Il Consiglio attua il principio costituzionale dell’autogoverno sia quando amministra lo status giuridico del magistrato o regola la c.d. amministrazione della giurisdizione, sia quando svolge la sua funzione di garantire l’indipendente esercizio della giurisdizione e la sua legittimazione, assumendo – ove necessario – la difesa del prestigio e della credibilità dei singoli magistrati. Quello di autogoverno è un concetto unitario e, pertanto, nessuna di queste funzioni è separabile dalle altre, e neppure è possibile privilegiarne (o comprimerne) qualcuna a sfavore (o a favore) di altre. Quindi, la mancanza di efficienza della gestione ordinaria di una sola delle funzioni consiliari (si pensi a tutti i provvedimenti in materia di stato giuridico dei magistrati, quali, ad esempio, i provvedimenti che riguardano la progressione in carriera) già di per sé comporterebbe un depauperamento della funzione complessiva dell’organo di autogoverno.

E’ questo, a mio avviso, il pericolo strisciante da cui il futuro Consiglio dovrà guardarsi, e cioè che possa formarsi la convinzione che, di fronte ad esigenze oggettive di organizzazione, possano privilegiarsi dei compiti a scapito di altri; verrebbe ad esserne menomata la funzione stessa di autogoverno e, di conseguenza, la stessa proiezione pratica dell’autonomia e dell’indipendenza.

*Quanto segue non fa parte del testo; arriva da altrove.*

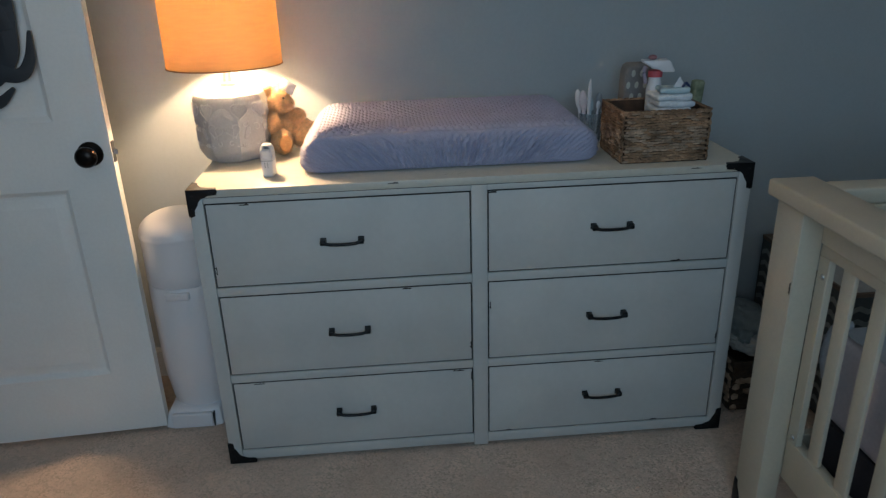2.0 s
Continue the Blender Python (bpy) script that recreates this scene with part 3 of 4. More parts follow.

Ma esistono, all’interno della magistratura, le condizioni perché la funzione di autogoverno, seppure in maniera indiretta, possa in qualche modo affievolirsi? A giudicare dal dibattito creatosi proprio sulla riforma del C.S.M. e sul coevo disegno di legge di riforma dell’ordinamento giudiziario, ove l’appunto maggiore che si rivolge al progetto governativo è proprio quello di adottare delle soluzioni (in materia di accesso alla Corte di cassazione, di formazione dei magistrati e di progressione in carriera) che impoveriscono la funzione del Consiglio a tutto vantaggio di quella del Ministro e della Corte di cassazione, la risposta deve essere negativa. L’autonomia e l’indipendenza vengono vissute dai magistrati non come prerogative teoriche, ma quali valori di garanzia dell’esercizio della giurisdizione; con la consapevolezza che essi, se sul piano individuale debbono essere vissuti dai singoli nell’osservanza dei canoni deontologici e secondo fondamentali regole di coerenza professionale, nei confronti della collettività debbono trovare un soggetto istituzionale pronto a riaffermarli ed a sostenerli.

Ecco perché ritengo che il Consiglio Superiore, nuovo per composizione e per assetto, dovrà certo adeguarsi sul piano organizzativo ed operativo alla sua nuova dimensione numerica, ma non potrà cadere in nessuna forma di ridimensionamento istituzionale che renda meno incisivo l’adempimento dei suoi compiti.